Scene script records
-*-
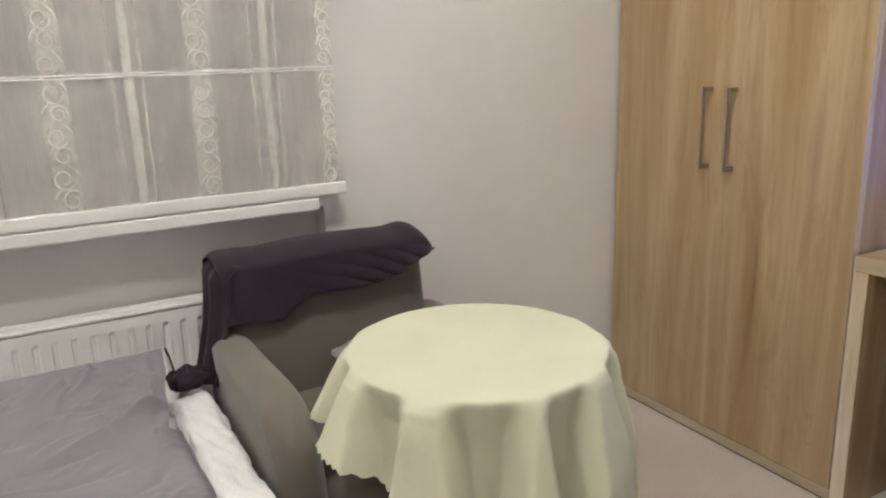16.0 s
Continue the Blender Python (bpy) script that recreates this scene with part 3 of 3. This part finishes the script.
def garment_f(u, v):
    x = 1.556 + 0.573 * u
    hem = curve_at(FRONT_HEM, x)
    top = 0.786 - 0.004 * math.sin(u * 9) + 0.006 * math.exp(-((x - 2.09) / 0.03) ** 2) - 0.03 * max(0, (u - 0.93) / 0.07) ** 2 - 0.018 * max(0, (0.05 - u) / 0.05) ** 2
    yb, yf = -0.062, -0.246
    if v < 0.25:                       # down the back
        s = v / 0.25
        y, z = yb, 0.56 + (top - 0.03 - 0.56) * s
    elif v < 0.5:                      # round the top edge
        a = math.pi * (v - 0.25) / 0.25
        y = 0.5 * (yb + yf) + 0.5 * (yb - yf) * math.cos(a)
        z = top - 0.03 + 0.032 * math.sin(a)
    else:                              # down the front
        s = (v - 0.5) / 0.5
        z = top - 0.03 + (hem - top + 0.03) * s
        y = yf - 0.014 * s
    k = max(0.0, (v - 0.36) / 0.64)
    swag = (x - 1.60) * 0.35 + (z - 0.60)
    right = max(0.0, min(1.0, (x - 1.72) / 0.25))
    fold = 0.010 * math.sin(swag * 88 + 1.2 * math.sin(x * 9)) * right * k * (0.4 + 0.6 * k)
    ripple = 0.006 * fbm(x * 9 + z * 3, z * 6, 1.5, 3) * (0.3 + k)
    left = 0.006 * math.sin(x * 150) * max(0, 1 - (x - 1.545) / 0.09) * k
    return (x + 0.004 * noise.noise((z * 9, v * 6, 0)), y - 0.006 - abs(fold) - ripple * 0.8 - left, z + 0.003 * noise.noise((x * 20, v * 4, 2)))


gar = empty("garment", (1.84, -0.16, 0.79))
tagged(gar, "dark purple-brown jersey garment draped over the armchair back", "clothing")
ga = (1.84, -0.16, 0.79)
part("body", local(sheet(garment_f, 120, 90, 0.003), ga), GARMENT, gar, "", True)


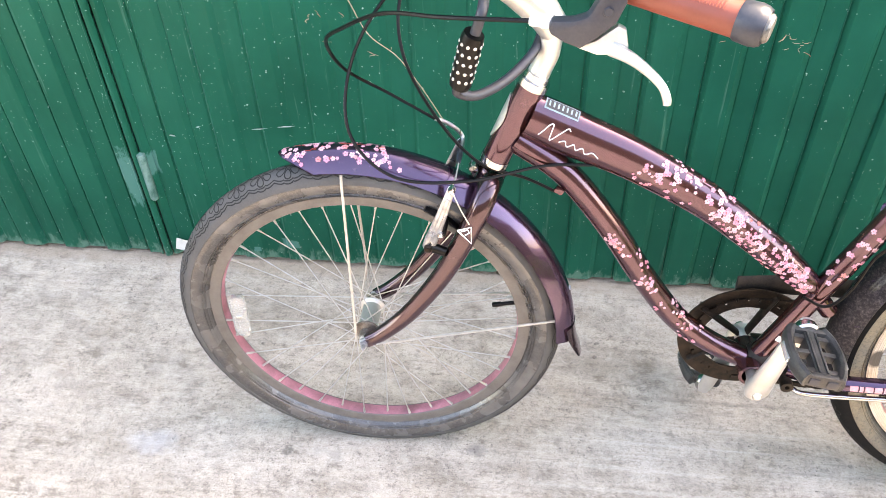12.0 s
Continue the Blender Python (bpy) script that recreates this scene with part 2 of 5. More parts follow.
    s.inputs["Specular Tint"].default_value = (0.35, 1.0, 0.80, 1)
    bump(t, s, noise_of(t, at, 14.0, 3.0), 0.12, 0.01)
    return m


def paint_material(name="plum_lacquer", mud=False, pearl=(0.75, 0.51, 0.92), deep=(0.029, 0.0088, 0.0056), bright=(0.068, 0.0200, 0.0125)):
    """Dark plum metallic lacquer under a clear coat, with scratches and dust."""
    m, t, s = nodes_of(name)
    at = coords(t)
    flake = noise_of(t, at, 2500.0, 2.0)
    base = ramp(t, flake, [(0.3, deep), (0.7, bright)])
    dust = noise_of(t, at, 28.0, 5.0, 0.65)
    base = blend(t, ramp(t, dust, [(0.58, (0, 0, 0)), (0.85, (0.22,) * 3)]), base, (0.20, 0.16, 0.14))
    scr = noise_of(t, at, 160.0, 4.0, 0.7, (0.25, 1.0, 1.0))
    base = blend(t, ramp(t, scr, [(0.70, (0, 0, 0)), (0.76, (0.5,) * 3)]), base, (0.35, 0.30, 0.28))
    rough = ramp(t, dust, [(0.4, (0.16,) * 3), (0.8, (0.32,) * 3)])
    s.inputs["Metallic"].default_value = 0.5
    s.inputs["IOR"].default_value = 2.0
    s.inputs["Specular Tint"].default_value = (*pearl, 1)
    s.inputs["Coat Weight"].default_value = 0.5
    if mud:
        # dried splashes on the guard's forward, lower end and along its tail
        sep = t.nodes.new("ShaderNodeSeparateXYZ")
        t.links.new(at, sep.inputs[0])
        splash = noise_of(t, at, 75.0, 6.0, 0.75)
        reach = maths(t, "ADD", maths(t, "MULTIPLY", maths(t, "ADD", sep.outputs[0], 0.16), -4.5), maths(t, "MULTIPLY", maths(t, "SUBTRACT", splash, 0.5), 2.4))
        tail = maths(t, "ADD", maths(t, "MULTIPLY", maths(t, "SUBTRACT", sep.outputs[0], 0.245), 7.0), maths(t, "MULTIPLY", maths(t, "SUBTRACT", splash, 0.52), 4.0))
        mask = maths(t, "MAXIMUM", ramp(t, reach, [(0.1, (0, 0, 0)), (0.4, (0.85,) * 3)]), ramp(t, tail, [(0.15, (0, 0, 0)), (0.45, (0.8,) * 3)]))
        base = blend(t, mask, base, ramp(t, noise_of(t, at, 210.0, 5.0, 0.75), [(0.46, (0.011, 0.010, 0.010)), (0.60, (0.05, 0.046, 0.042)), (0.70, (0.12, 0.108, 0.095))]))
        rough = blend(t, mask, rough, (0.85, 0.85, 0.85))
        t.links.new(blend(t, mask, pearl, (0.5, 0.48, 0.45)), s.inputs["Specular Tint"])
        t.links.new(maths(t, "SUBTRACT", 0.5, maths(t, "MULTIPLY", mask, 0.5)), s.inputs["Metallic"])
        t.links.new(maths(t, "MULTIPLY", maths(t, "SUBTRACT", 1.0, mask), 0.8), s.inputs["Coat Weight"])
        t.links.new(maths(t, "SUBTRACT", 1.95, maths(t, "MULTIPLY", mask, 0.55)), s.inputs["IOR"])
    t.links.new(base, s.inputs["Base Color"])
    t.links.new(rough, s.inputs["Roughness"])
    s.inputs["Coat IOR"].default_value = 1.6
    s.inputs["Coat Roughness"].default_value = 0.05
    return m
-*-
PROBLEM TO SOLVE
Retype each record exactly as it stands, but do not include the pictures.

WRITTEN ANSWER
16.0 s
Continue the Blender Python (bpy) script that recreates this scene with part 3 of 3. This part finishes the script.
def garment_f(u, v):
    x = 1.556 + 0.573 * u
    hem = curve_at(FRONT_HEM, x)
    top = 0.786 - 0.004 * math.sin(u * 9) + 0.006 * math.exp(-((x - 2.09) / 0.03) ** 2) - 0.03 * max(0, (u - 0.93) / 0.07) ** 2 - 0.018 * max(0, (0.05 - u) / 0.05) ** 2
    yb, yf = -0.062, -0.246
    if v < 0.25:                       # down the back
        s = v / 0.25
        y, z = yb, 0.56 + (top - 0.03 - 0.56) * s
    elif v < 0.5:                      # round the top edge
        a = math.pi * (v - 0.25) / 0.25
        y = 0.5 * (yb + yf) + 0.5 * (yb - yf) * math.cos(a)
        z = top - 0.03 + 0.032 * math.sin(a)
    else:                              # down the front
        s = (v - 0.5) / 0.5
        z = top - 0.03 + (hem - top + 0.03) * s
        y = yf - 0.014 * s
    k = max(0.0, (v - 0.36) / 0.64)
    swag = (x - 1.60) * 0.35 + (z - 0.60)
    right = max(0.0, min(1.0, (x - 1.72) / 0.25))
    fold = 0.010 * math.sin(swag * 88 + 1.2 * math.sin(x * 9)) * right * k * (0.4 + 0.6 * k)
    ripple = 0.006 * fbm(x * 9 + z * 3, z * 6, 1.5, 3) * (0.3 + k)
    left = 0.006 * math.sin(x * 150) * max(0, 1 - (x - 1.545) / 0.09) * k
    return (x + 0.004 * noise.noise((z * 9, v * 6, 0)), y - 0.006 - abs(fold) - ripple * 0.8 - left, z + 0.003 * noise.noise((x * 20, v * 4, 2)))


gar = empty("garment", (1.84, -0.16, 0.79))
tagged(gar, "dark purple-brown jersey garment draped over the armchair back", "clothing")
ga = (1.84, -0.16, 0.79)
part("body", local(sheet(garment_f, 120, 90, 0.003), ga), GARMENT, gar, "", True)


12.0 s
Continue the Blender Python (bpy) script that recreates this scene with part 2 of 5. More parts follow.
    s.inputs["Specular Tint"].default_value = (0.35, 1.0, 0.80, 1)
    bump(t, s, noise_of(t, at, 14.0, 3.0), 0.12, 0.01)
    return m


def paint_material(name="plum_lacquer", mud=False, pearl=(0.75, 0.51, 0.92), deep=(0.029, 0.0088, 0.0056), bright=(0.068, 0.0200, 0.0125)):
    """Dark plum metallic lacquer under a clear coat, with scratches and dust."""
    m, t, s = nodes_of(name)
    at = coords(t)
    flake = noise_of(t, at, 2500.0, 2.0)
    base = ramp(t, flake, [(0.3, deep), (0.7, bright)])
    dust = noise_of(t, at, 28.0, 5.0, 0.65)
    base = blend(t, ramp(t, dust, [(0.58, (0, 0, 0)), (0.85, (0.22,) * 3)]), base, (0.20, 0.16, 0.14))
    scr = noise_of(t, at, 160.0, 4.0, 0.7, (0.25, 1.0, 1.0))
    base = blend(t, ramp(t, scr, [(0.70, (0, 0, 0)), (0.76, (0.5,) * 3)]), base, (0.35, 0.30, 0.28))
    rough = ramp(t, dust, [(0.4, (0.16,) * 3), (0.8, (0.32,) * 3)])
    s.inputs["Metallic"].default_value = 0.5
    s.inputs["IOR"].default_value = 2.0
    s.inputs["Specular Tint"].default_value = (*pearl, 1)
    s.inputs["Coat Weight"].default_value = 0.5
    if mud:
        # dried splashes on the guard's forward, lower end and along its tail
        sep = t.nodes.new("ShaderNodeSeparateXYZ")
        t.links.new(at, sep.inputs[0])
        splash = noise_of(t, at, 75.0, 6.0, 0.75)
        reach = maths(t, "ADD", maths(t, "MULTIPLY", maths(t, "ADD", sep.outputs[0], 0.16), -4.5), maths(t, "MULTIPLY", maths(t, "SUBTRACT", splash, 0.5), 2.4))
        tail = maths(t, "ADD", maths(t, "MULTIPLY", maths(t, "SUBTRACT", sep.outputs[0], 0.245), 7.0), maths(t, "MULTIPLY", maths(t, "SUBTRACT", splash, 0.52), 4.0))
        mask = maths(t, "MAXIMUM", ramp(t, reach, [(0.1, (0, 0, 0)), (0.4, (0.85,) * 3)]), ramp(t, tail, [(0.15, (0, 0, 0)), (0.45, (0.8,) * 3)]))
        base = blend(t, mask, base, ramp(t, noise_of(t, at, 210.0, 5.0, 0.75), [(0.46, (0.011, 0.010, 0.010)), (0.60, (0.05, 0.046, 0.042)), (0.70, (0.12, 0.108, 0.095))]))
        rough = blend(t, mask, rough, (0.85, 0.85, 0.85))
        t.links.new(blend(t, mask, pearl, (0.5, 0.48, 0.45)), s.inputs["Specular Tint"])
        t.links.new(maths(t, "SUBTRACT", 0.5, maths(t, "MULTIPLY", mask, 0.5)), s.inputs["Metallic"])
        t.links.new(maths(t, "MULTIPLY", maths(t, "SUBTRACT", 1.0, mask), 0.8), s.inputs["Coat Weight"])
        t.links.new(maths(t, "SUBTRACT", 1.95, maths(t, "MULTIPLY", mask, 0.55)), s.inputs["IOR"])
    t.links.new(base, s.inputs["Base Color"])
    t.links.new(rough, s.inputs["Roughness"])
    s.inputs["Coat IOR"].default_value = 1.6
    s.inputs["Coat Roughness"].default_value = 0.05
    return m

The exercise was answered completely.